Folha de S. Paulo


Resposta da moda sobre assédio sexual dirá se discurso engajado é real

Nenhuma indústria parece ser tão cúmplice quanto vítima dos assédios moral e sexual cometidos por seus estetas quanto a da moda.

Muito antes de estourar o caso do produtor de cinema Harvey Weinstein, abusador de dezenas de atrizes, o fotógrafo Terry Richardson já colecionava relatos de garotas que o acusavam de abordagens impróprias; agentes de desfiles já eram desmascarados por deixarem modelos à míngua; e sabia-se de estilistas que coagiam membros de sua equipe.

Diferentemente dos casos do cinema, que ganharam investigação minuciosa da imprensa e a atenção da opinião pública, os da moda permaneceram enlameados pela soma da inércia da mídia especializada com a política de silêncio nos bastidores dos rega-bofes das semanas de moda.

Surdo e mudo, o mundinho "fashion" esperou de braços cruzados a bolha estourar para tomar alguma providência. O anúncio da editora Condé Nast, dona das revistas "Vogue" e "Vanity Fair", de banir Terry Richardson de suas páginas poderia ter acontecido em 2010, quando a modelo Jamie Peck se tornou a primeira a denunciar as apalpadas e investidas do fotógrafo.

Ou quando a ex-modelo Sara Ziff fundou a ONG The Model Alliance, no mesmo ano da denúncia de Peck, para auxiliar modelos a lutar por seus direitos, mantendo-se como voz solitária até quando estouraram, neste ano, casos de maus-tratos nos processos seletivos da grife Balenciaga.
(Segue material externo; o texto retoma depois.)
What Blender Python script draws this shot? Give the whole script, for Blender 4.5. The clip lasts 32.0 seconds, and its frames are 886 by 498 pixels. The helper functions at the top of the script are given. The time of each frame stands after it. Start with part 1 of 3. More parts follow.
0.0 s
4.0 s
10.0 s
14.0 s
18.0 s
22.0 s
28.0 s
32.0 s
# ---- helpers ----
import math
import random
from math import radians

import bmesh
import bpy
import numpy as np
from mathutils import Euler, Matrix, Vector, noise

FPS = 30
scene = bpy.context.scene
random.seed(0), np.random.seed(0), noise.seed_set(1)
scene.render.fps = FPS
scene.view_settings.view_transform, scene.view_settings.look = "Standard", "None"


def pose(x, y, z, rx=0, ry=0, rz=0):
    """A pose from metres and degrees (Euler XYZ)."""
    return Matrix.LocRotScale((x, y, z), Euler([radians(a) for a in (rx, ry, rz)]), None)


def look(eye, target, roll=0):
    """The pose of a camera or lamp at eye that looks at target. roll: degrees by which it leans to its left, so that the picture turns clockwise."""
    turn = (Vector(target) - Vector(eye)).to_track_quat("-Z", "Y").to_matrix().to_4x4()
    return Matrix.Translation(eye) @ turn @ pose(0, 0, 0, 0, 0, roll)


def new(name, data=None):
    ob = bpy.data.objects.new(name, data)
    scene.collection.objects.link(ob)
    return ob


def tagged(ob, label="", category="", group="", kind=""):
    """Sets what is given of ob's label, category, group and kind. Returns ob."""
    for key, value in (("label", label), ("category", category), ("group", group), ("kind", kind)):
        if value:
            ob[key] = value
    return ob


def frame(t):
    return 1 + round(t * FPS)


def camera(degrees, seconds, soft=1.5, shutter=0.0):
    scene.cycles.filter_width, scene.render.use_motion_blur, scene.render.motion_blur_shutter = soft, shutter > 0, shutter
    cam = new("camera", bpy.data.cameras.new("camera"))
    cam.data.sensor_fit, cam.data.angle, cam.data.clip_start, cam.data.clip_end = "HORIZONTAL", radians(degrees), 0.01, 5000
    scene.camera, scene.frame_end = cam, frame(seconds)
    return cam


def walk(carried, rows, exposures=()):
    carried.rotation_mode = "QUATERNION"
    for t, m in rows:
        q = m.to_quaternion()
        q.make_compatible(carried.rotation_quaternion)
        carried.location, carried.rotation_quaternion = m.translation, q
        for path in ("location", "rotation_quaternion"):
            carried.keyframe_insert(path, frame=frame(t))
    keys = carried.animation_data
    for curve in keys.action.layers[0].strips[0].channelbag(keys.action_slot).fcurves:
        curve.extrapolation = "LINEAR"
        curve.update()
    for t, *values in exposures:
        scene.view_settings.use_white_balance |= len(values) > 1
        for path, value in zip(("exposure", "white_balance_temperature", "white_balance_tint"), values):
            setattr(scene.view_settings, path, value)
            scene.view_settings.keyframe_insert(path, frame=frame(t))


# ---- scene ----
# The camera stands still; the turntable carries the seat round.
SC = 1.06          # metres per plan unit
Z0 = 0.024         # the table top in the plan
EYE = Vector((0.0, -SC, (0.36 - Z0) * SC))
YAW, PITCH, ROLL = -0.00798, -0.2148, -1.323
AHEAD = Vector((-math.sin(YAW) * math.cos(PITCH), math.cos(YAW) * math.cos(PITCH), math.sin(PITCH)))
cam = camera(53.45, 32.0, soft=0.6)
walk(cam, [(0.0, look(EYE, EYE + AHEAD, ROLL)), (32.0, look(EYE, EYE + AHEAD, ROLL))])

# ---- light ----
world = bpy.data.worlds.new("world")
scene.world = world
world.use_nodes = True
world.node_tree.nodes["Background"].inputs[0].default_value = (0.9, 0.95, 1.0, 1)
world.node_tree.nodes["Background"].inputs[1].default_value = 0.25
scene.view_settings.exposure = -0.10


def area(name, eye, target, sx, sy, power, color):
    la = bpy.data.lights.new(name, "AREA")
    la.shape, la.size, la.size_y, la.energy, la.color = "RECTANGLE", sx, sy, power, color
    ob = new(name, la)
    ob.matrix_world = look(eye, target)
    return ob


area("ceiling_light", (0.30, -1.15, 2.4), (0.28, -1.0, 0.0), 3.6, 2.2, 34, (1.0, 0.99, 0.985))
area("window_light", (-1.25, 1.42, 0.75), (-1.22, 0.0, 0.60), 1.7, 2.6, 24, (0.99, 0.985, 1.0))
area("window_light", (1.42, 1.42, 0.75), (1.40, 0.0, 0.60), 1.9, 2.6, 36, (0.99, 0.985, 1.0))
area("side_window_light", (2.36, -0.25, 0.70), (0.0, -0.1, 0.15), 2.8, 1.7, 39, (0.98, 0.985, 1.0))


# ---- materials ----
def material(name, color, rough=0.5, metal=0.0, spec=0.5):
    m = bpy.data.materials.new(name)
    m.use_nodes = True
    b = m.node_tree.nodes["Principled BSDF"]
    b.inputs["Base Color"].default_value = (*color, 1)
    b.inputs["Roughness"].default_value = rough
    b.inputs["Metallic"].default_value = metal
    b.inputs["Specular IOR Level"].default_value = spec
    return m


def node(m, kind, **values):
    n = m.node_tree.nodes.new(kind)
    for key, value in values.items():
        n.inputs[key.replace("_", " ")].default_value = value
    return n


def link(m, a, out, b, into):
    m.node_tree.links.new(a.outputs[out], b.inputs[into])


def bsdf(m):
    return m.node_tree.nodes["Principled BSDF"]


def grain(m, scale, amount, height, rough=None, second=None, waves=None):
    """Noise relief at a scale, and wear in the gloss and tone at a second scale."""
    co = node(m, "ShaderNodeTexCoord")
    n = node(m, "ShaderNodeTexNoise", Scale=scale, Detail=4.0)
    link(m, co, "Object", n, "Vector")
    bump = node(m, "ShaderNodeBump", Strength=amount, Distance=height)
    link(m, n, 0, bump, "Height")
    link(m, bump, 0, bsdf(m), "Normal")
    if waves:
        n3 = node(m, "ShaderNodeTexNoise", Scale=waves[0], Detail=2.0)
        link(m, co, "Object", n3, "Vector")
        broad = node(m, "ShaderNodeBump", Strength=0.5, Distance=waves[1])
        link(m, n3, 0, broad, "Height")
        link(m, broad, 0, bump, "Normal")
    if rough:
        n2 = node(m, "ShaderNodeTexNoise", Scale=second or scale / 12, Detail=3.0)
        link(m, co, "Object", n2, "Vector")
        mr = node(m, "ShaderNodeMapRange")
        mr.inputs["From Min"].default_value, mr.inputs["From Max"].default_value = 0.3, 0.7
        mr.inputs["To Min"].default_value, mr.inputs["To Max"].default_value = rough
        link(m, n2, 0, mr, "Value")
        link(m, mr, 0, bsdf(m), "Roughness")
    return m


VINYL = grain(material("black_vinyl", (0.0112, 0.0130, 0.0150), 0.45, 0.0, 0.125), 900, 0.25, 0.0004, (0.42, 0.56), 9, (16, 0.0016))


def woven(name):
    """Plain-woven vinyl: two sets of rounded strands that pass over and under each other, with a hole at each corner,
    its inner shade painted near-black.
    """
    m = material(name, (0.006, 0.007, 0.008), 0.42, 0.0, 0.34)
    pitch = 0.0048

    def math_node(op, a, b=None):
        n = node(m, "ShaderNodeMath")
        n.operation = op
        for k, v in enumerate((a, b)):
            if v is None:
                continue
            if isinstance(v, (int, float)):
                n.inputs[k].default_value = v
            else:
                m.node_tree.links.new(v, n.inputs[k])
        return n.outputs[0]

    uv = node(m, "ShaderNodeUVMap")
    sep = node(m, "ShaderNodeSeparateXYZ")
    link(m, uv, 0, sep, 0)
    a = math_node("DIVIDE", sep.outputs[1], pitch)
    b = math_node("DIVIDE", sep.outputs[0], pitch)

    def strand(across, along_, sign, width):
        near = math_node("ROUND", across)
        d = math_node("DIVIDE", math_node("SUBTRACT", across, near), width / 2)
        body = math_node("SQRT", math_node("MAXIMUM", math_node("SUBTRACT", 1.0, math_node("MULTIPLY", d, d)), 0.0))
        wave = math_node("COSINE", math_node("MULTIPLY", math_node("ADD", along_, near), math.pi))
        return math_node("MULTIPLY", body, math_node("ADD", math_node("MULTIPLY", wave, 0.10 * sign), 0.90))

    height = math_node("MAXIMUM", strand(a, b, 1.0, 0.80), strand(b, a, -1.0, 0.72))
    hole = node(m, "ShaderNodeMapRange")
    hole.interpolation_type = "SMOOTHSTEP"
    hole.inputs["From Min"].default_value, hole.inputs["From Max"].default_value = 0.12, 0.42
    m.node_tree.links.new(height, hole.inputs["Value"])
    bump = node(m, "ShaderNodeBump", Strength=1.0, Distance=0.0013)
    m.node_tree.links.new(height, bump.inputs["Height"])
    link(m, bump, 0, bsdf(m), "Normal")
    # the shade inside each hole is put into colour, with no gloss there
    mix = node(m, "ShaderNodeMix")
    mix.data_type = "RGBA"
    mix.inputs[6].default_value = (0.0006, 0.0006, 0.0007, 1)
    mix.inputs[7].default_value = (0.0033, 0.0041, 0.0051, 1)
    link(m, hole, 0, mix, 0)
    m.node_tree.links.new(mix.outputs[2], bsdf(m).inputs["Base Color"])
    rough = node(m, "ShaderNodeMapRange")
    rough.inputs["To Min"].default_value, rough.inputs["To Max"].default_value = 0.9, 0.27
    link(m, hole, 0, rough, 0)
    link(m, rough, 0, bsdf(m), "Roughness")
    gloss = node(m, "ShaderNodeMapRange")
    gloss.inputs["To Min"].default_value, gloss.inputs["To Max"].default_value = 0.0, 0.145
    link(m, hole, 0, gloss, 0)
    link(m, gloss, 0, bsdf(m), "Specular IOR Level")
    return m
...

Ainda que tardio, o posicionamento da editora americana é fato isolado no círculo da moda. As varejistas Target, H&M e Aldo já haviam cortado relações com Richardson em 2013, temendo uma possível reação negativa dos consumidores, mas as grifes de nicho do circuito de luxo preferiram fechar os olhos para sua conduta. Agiram só agora, depois do furdunço cinematográfico. Valentino e Bulgari foram as primeiras marcas a anunciar que não contratariam o fotógrafo para campanhas.

Agora, outro medalhão da indústria, o fotógrafo Bruce Weber, assíduo nas páginas da mesma Condé Nast que baniu Richardson, foi acusado pelo modelo Jason Boyce de assediá-lo durante um ensaio em 2014. Neste mês, Mark Ricketson, 31, fez a mesma acusação contra Weber, que teria abusado dele em 2005, quando o modelo tinha 18 anos.

No círculo dos profissionais de alto nível, a famosa "panelinha", a perda de uma mão talentosa diminui as opções, mas não causa traumas. A de duas, no entanto, torna-se um problema quando a lista se resume a pouco mais de dez nomes, entre duplas e fotógrafos solo.

Ainda não há nem uma faísca sequer de nota, comunicado ou posicionamento sobre o caso de Weber, uma das raríssimas celebridades da fotografia de moda masculina. O caso é recente, mas seus desdobramentos, em 2018, serão a prova de fogo para todo o discurso engajado da moda em 2017.

O próximo ano definirá se o empoderamento, o feminismo e a dignidade humana cantada nos desfiles –o grupo Kering e LVMH, por exemplo, anunciaram neste ano um pacote de medidas para proteger contratos e a saúde de seus modelos– são conceitos genuínos ou embalagem midiática, se são leis de conduta ou máscaras de bom-mocismo, se a moda passa de fato por uma mudança estrutural ou só via tudo como mais um modismo.